GOAL: Below is a listing to write out in full, exactly as given, without its pictures.

MATERIAL:
______________________________
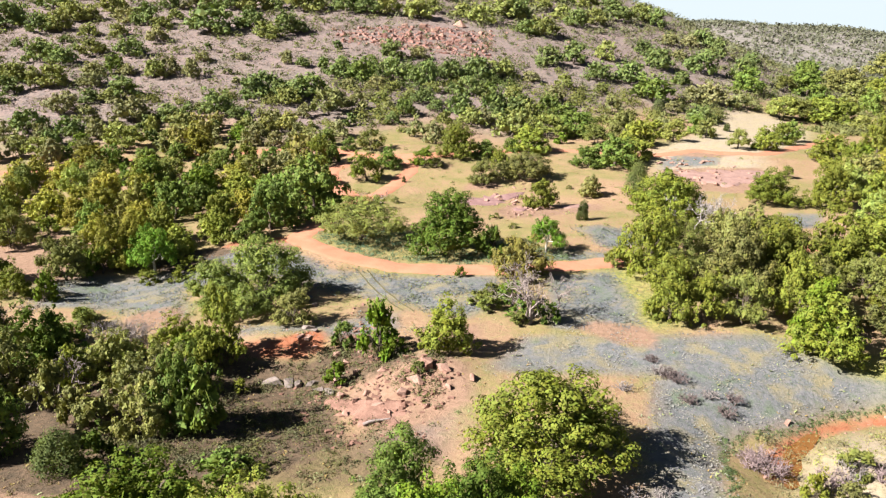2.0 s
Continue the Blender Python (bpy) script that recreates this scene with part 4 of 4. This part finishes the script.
rng = np.random.default_rng(77)
OPEN_FLAT = [(36, 150), (40, 184), (53, 197), (80, 256), (95, 260), (100, 235), (84, 200), (60, 165), (50, 147)]
slope_at = lambda x, y: zones_at(x, y)[2]
x, y = scattered(rng, 15000, (-230, 240), (172, 400), lambda x, y: slope_at(x, y) * (0.2 + 0.8 * clumpy(x, y, 14.0)))
keep = clear_of_trees(x, y, 0.3) & clear_of_roads(x, y, 1.0)
thicket("dry_brush", "grey-brown leafless brush covering the stony hillside", "brush", rng, x[keep], y[keep], 1.1, 0.45, 13, BRUSH, (0.185, 0.155, 0.148), 0.75, 0.42)
x, y = scattered(rng, 7000, (-230, 230), (180, 420), lambda x, y: slope_at(x, y) * 0.9 * clumpy(x, y, 23.0, 2.0) ** 2)
keep = clear_of_trees(x, y, 0.3) & clear_of_roads(x, y, 1.0)
thicket("hill_scrub", "low olive green scrub dotted over the hillside", "scrub", rng, x[keep], y[keep], 1.05, 0.40, 26, BRUSH, (0.130, 0.126, 0.082))
x, y = scattered(rng, 5200, (-230, 200), (195, 400), lambda x, y: slope_at(x, y) * 0.8 * clumpy(x, y, 11.0, 5.0) ** 1.5)
keep = clear_of_trees(x, y, 0.5) & clear_of_roads(x, y, 2.0) & (inside(x, y, [(-57, 292), (-23, 312), (5, 309), (6, 268), (-24, 266), (-53, 270)], 1.0) < 0.5)
thicket("hillside_oaks", "small olive green oaks spread over the hillside", "woods", rng, x[keep], y[keep], 1.45, 0.55, 38, LEAF, (0.115, 0.128, 0.052), 0.95, 0.8)
x, y = scattered(rng, 5200, (-230, 200), (195, 400), lambda x, y: slope_at(x, y) * 0.8 * clumpy(x, y, 13.0, 8.0) ** 1.5)
keep = clear_of_trees(x, y, 0.4) & clear_of_roads(x, y, 2.0)
thicket("hillside_shrubs", "dark green shrubs spread over the hillside", "shrubs", rng, x[keep], y[keep], 1.15, 0.48, 28, LEAF, (0.080, 0.098, 0.045), 0.95, 0.8)
x, y = scattered(rng, 5200, (-230, 200), (195, 400), lambda x, y: slope_at(x, y) * 0.9 * clumpy(x, y, 9.0, 9.0))
keep = clear_of_trees(x, y, 0.4) & clear_of_roads(x, y, 2.0)
thicket("grey_shrubs", "grey leafless shrubs on the stony hillside", "shrubs", rng, x[keep], y[keep], 1.3, 0.45, 24, BRUSH, (0.138, 0.116, 0.116), 0.85, 0.4)
x, y = scattered(rng, 3000, (-330, 320), (318, 560), lambda x, y: 0.25 + 0.7 * clumpy(x, y, 30.0, 1.0) + 0.3 * (x > 40))
thicket("hilltop_woods", "scattered green oaks on the upper hill", "woods", rng, x, y, 2.4, 1.0, 24, LEAF, (0.115, 0.122, 0.075), 0.85, 0.75)
x, y = scattered(rng, 9000, (100, 230), (200, 420), lambda x, y: 0.08 * clumpy(x, y, 17.0, 4.0) ** 2 * slope_at(x, y + 8))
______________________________
THE ANSWER:
2.0 s
Continue the Blender Python (bpy) script that recreates this scene with part 4 of 4. This part finishes the script.
rng = np.random.default_rng(77)
OPEN_FLAT = [(36, 150), (40, 184), (53, 197), (80, 256), (95, 260), (100, 235), (84, 200), (60, 165), (50, 147)]
slope_at = lambda x, y: zones_at(x, y)[2]
x, y = scattered(rng, 15000, (-230, 240), (172, 400), lambda x, y: slope_at(x, y) * (0.2 + 0.8 * clumpy(x, y, 14.0)))
keep = clear_of_trees(x, y, 0.3) & clear_of_roads(x, y, 1.0)
thicket("dry_brush", "grey-brown leafless brush covering the stony hillside", "brush", rng, x[keep], y[keep], 1.1, 0.45, 13, BRUSH, (0.185, 0.155, 0.148), 0.75, 0.42)
x, y = scattered(rng, 7000, (-230, 230), (180, 420), lambda x, y: slope_at(x, y) * 0.9 * clumpy(x, y, 23.0, 2.0) ** 2)
keep = clear_of_trees(x, y, 0.3) & clear_of_roads(x, y, 1.0)
thicket("hill_scrub", "low olive green scrub dotted over the hillside", "scrub", rng, x[keep], y[keep], 1.05, 0.40, 26, BRUSH, (0.130, 0.126, 0.082))
x, y = scattered(rng, 5200, (-230, 200), (195, 400), lambda x, y: slope_at(x, y) * 0.8 * clumpy(x, y, 11.0, 5.0) ** 1.5)
keep = clear_of_trees(x, y, 0.5) & clear_of_roads(x, y, 2.0) & (inside(x, y, [(-57, 292), (-23, 312), (5, 309), (6, 268), (-24, 266), (-53, 270)], 1.0) < 0.5)
thicket("hillside_oaks", "small olive green oaks spread over the hillside", "woods", rng, x[keep], y[keep], 1.45, 0.55, 38, LEAF, (0.115, 0.128, 0.052), 0.95, 0.8)
x, y = scattered(rng, 5200, (-230, 200), (195, 400), lambda x, y: slope_at(x, y) * 0.8 * clumpy(x, y, 13.0, 8.0) ** 1.5)
keep = clear_of_trees(x, y, 0.4) & clear_of_roads(x, y, 2.0)
thicket("hillside_shrubs", "dark green shrubs spread over the hillside", "shrubs", rng, x[keep], y[keep], 1.15, 0.48, 28, LEAF, (0.080, 0.098, 0.045), 0.95, 0.8)
x, y = scattered(rng, 5200, (-230, 200), (195, 400), lambda x, y: slope_at(x, y) * 0.9 * clumpy(x, y, 9.0, 9.0))
keep = clear_of_trees(x, y, 0.4) & clear_of_roads(x, y, 2.0)
thicket("grey_shrubs", "grey leafless shrubs on the stony hillside", "shrubs", rng, x[keep], y[keep], 1.3, 0.45, 24, BRUSH, (0.138, 0.116, 0.116), 0.85, 0.4)
x, y = scattered(rng, 3000, (-330, 320), (318, 560), lambda x, y: 0.25 + 0.7 * clumpy(x, y, 30.0, 1.0) + 0.3 * (x > 40))
thicket("hilltop_woods", "scattered green oaks on the upper hill", "woods", rng, x, y, 2.4, 1.0, 24, LEAF, (0.115, 0.122, 0.075), 0.85, 0.75)
x, y = scattered(rng, 9000, (100, 230), (200, 420), lambda x, y: 0.08 * clumpy(x, y, 17.0, 4.0) ** 2 * slope_at(x, y + 8))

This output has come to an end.